Federal law and regulations require companies registered with the DEA to notify the agency when it imports or exports certain chemicals that can be used to manufacture illicit controlled substances. Those chemicals include anthranilic acid and benzaldehyde, which can be used to manufacture methamphetamine. A company that imports and exports such “listed” chemicals is generally required to notify the DEA of the shipments, the type of chemical, and the amount shipped. After the shipment is completed, the company is generally required to once again notify the DEA of those details to account for any cancellations or changes, and to ensure the agency has accurate information on the shipments that have occurred.
According to the allegations in the settlement, the DEA conducted scheduled investigations of Ungerer and as a result of one of those scheduled investigations, the DEA found violations of the reporting obligations that apply after completion of the shipments, notified Ungerer of the violations, educated company representatives on the requirements, and issued letters of admonition. But when the DEA conducted the next scheduled investigation, the settlement alleges that the DEA found that, between January 2013 and the present, Ungerer had imported and exported listed chemicals on a number of occasions and failed to provide information to the DEA on the date and quantity actually imported and exported within 30 days after certain transactions.
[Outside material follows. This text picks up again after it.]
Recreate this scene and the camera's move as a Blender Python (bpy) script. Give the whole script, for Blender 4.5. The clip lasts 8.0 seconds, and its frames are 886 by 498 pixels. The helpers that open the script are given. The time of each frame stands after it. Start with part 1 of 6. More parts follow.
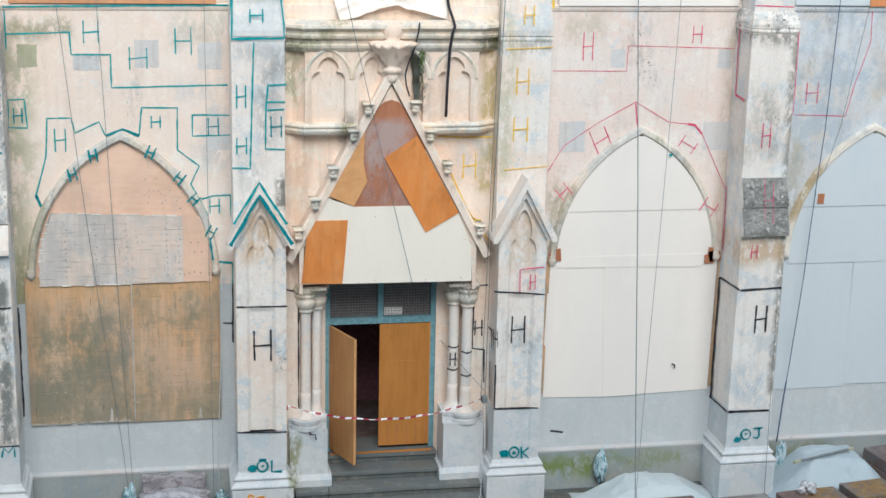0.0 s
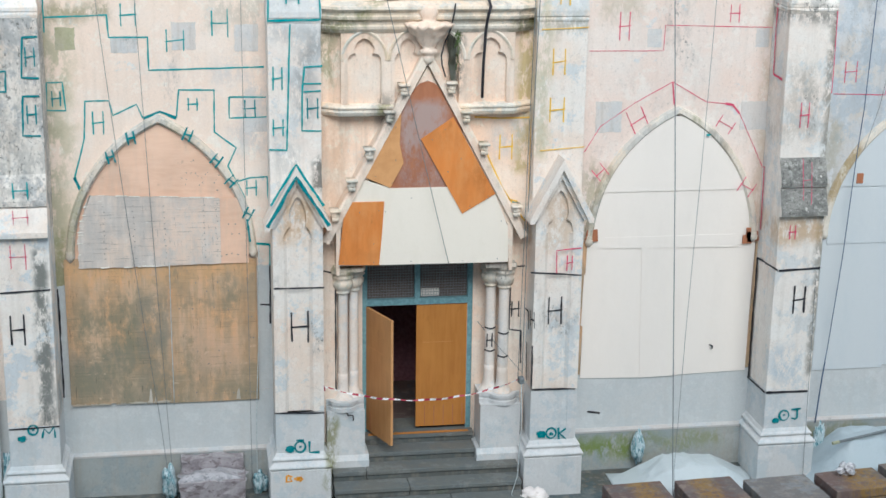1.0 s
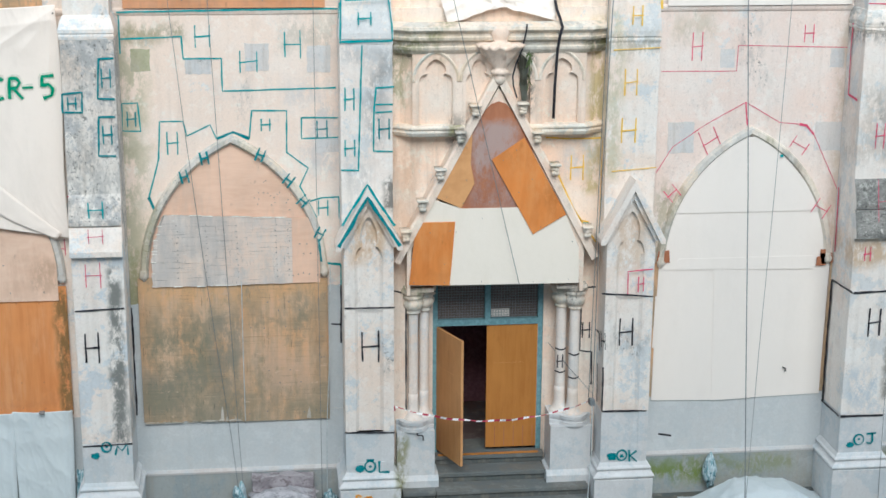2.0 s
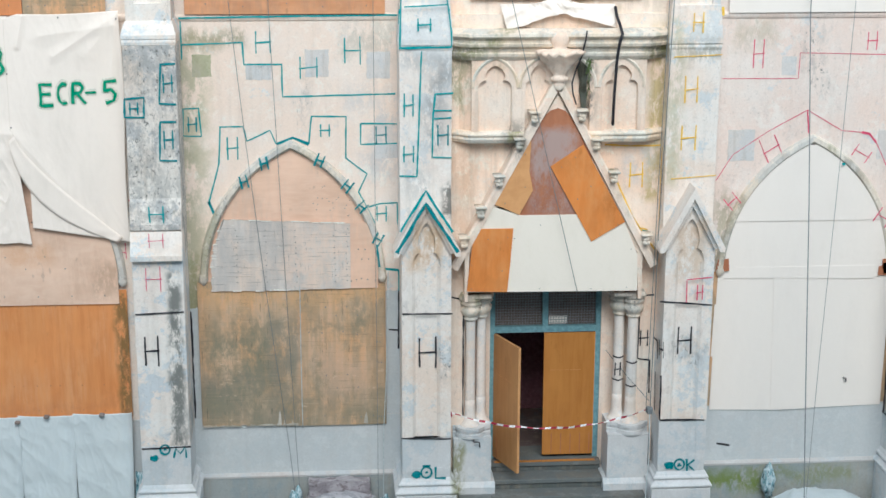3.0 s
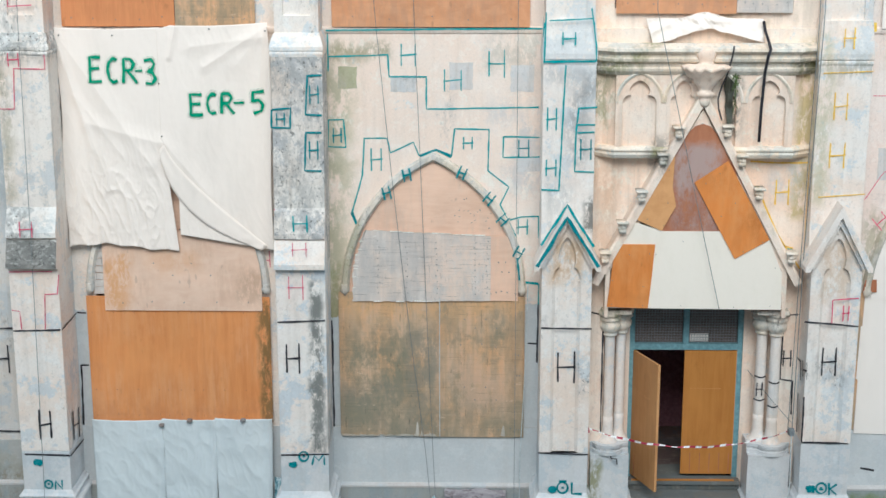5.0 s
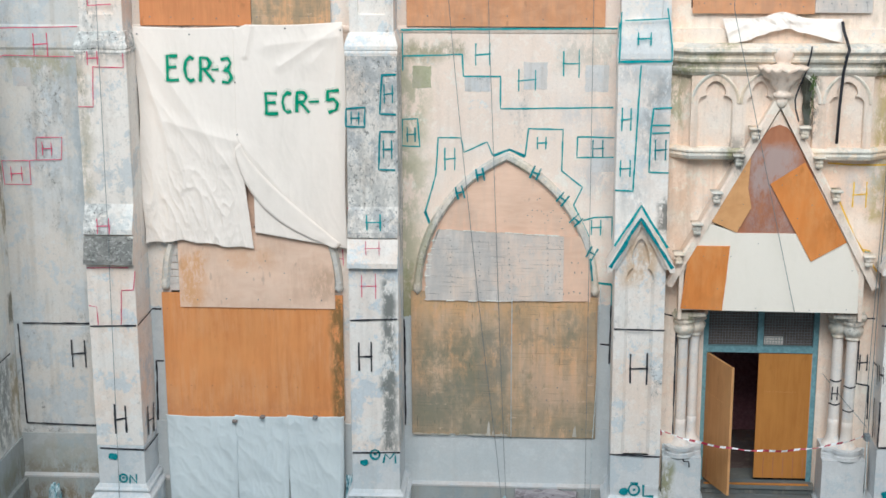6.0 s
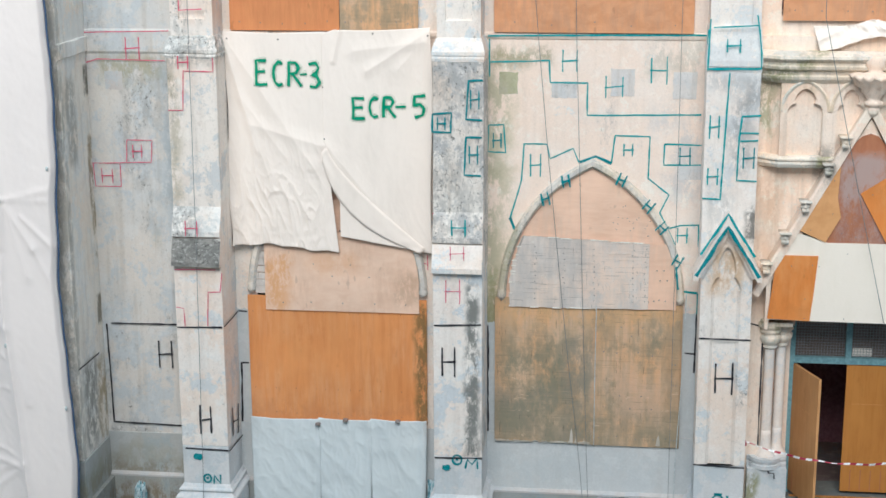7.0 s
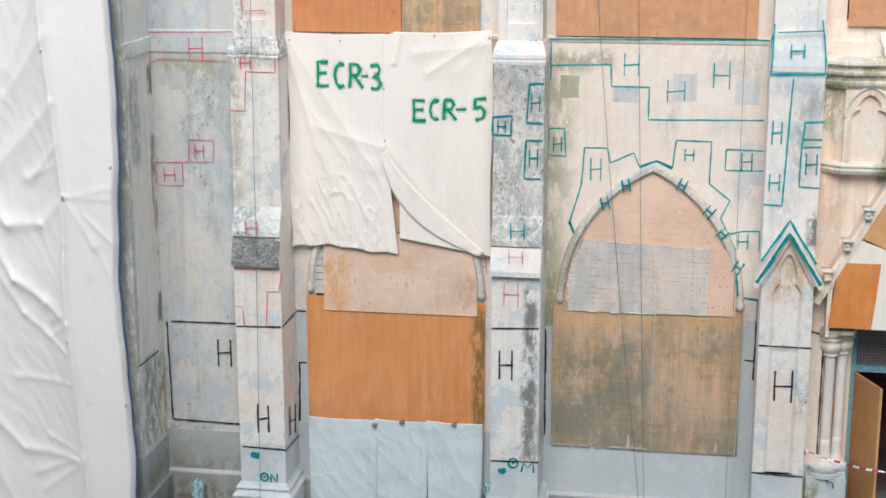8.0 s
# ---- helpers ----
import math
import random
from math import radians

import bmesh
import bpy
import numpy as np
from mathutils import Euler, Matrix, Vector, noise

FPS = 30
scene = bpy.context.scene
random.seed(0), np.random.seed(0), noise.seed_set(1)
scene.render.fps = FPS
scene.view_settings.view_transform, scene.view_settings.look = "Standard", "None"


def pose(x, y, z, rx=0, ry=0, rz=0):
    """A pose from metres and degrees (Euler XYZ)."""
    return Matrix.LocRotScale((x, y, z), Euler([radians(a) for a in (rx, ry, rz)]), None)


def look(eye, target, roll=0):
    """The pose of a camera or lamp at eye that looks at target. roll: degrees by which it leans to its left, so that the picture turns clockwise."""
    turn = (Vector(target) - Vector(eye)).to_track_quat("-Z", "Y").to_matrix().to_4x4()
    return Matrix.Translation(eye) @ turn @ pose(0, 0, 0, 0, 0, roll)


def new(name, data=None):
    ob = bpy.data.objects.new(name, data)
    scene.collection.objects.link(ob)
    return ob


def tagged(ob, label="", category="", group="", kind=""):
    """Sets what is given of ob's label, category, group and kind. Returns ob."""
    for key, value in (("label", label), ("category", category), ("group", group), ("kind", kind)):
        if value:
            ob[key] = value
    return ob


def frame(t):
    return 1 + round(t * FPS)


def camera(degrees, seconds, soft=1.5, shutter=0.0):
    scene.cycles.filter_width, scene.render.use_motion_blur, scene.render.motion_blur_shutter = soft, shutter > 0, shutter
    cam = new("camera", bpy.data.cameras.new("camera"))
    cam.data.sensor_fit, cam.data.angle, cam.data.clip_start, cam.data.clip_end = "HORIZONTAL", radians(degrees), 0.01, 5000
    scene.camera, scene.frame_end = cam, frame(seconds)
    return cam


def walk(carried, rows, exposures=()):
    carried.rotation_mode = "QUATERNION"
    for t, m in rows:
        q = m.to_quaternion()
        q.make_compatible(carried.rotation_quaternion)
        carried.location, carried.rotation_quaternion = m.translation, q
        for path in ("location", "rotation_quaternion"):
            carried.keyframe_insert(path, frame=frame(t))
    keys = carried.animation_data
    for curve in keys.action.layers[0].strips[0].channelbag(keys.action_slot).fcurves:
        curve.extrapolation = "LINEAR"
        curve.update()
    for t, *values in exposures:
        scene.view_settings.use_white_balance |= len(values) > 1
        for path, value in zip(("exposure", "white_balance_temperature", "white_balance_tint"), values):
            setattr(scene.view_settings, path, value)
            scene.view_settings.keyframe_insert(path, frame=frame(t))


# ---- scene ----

There are no allegations in the settlement that the chemicals were diverted for illicit purposes.
In addition to the $450,000 payment, Ungerer has entered into a three-year administrative agreement with the DEA under which it has committed to implement certain remedial measures. For example, the agreement requires Ungerer to submit certain delinquent forms on its shipments, requires Ungerer to implement a system and train its employees to ensure that these issues do not arise again, and requires Ungerer to submit quarterly certifications to the DEA that it is fully compliant with these reporting obligations.
“While there are legitimate reasons to ship these listed chemicals to international customers, it is critical that the DEA has the information it needs to track the shipments and prevent diversion of the chemicals for illicit production of controlled substances,” said U.S. Attorney McSwain. “This settlement shows how important it is for companies and individuals to uphold their responsibilities and comply with the reporting requirements, which are designed to protect the residents of the Eastern District and beyond.”
“Ungerer & Company has an obligation as a DEA registrant to notify the agency of international shipments of listed chemicals. If illegally diverted, listed chemicals can be used to manufacture dangerous drugs such as illicit fentanyl and methamphetamine,” said Jonathan A. Wilson, Special Agent in Charge of the Drug Enforcement Administration’s (DEA) Philadelphia Field Division. “The vast majority of listed chemicals are used for legitimate reasons. However, part of the DEA’s mission in protecting the public is ensuring that the distribution of these chemicals is properly reported and tracked.”
This investigation was conducted with the Philadelphia Field Division of the DEA and the Import/Export and Chemical Section in the DEA’s Diversion Control Division.
Outcome: Chemical Importer and Exporter in Bethlehem Agrees to Pay $450,000 to Resolve Allegations it Failed to Notify the Drug Enforcement Administration of Certain Shipments of Chemicals
The claims resolved by the settlement are allegations only; there has been no determination of liability.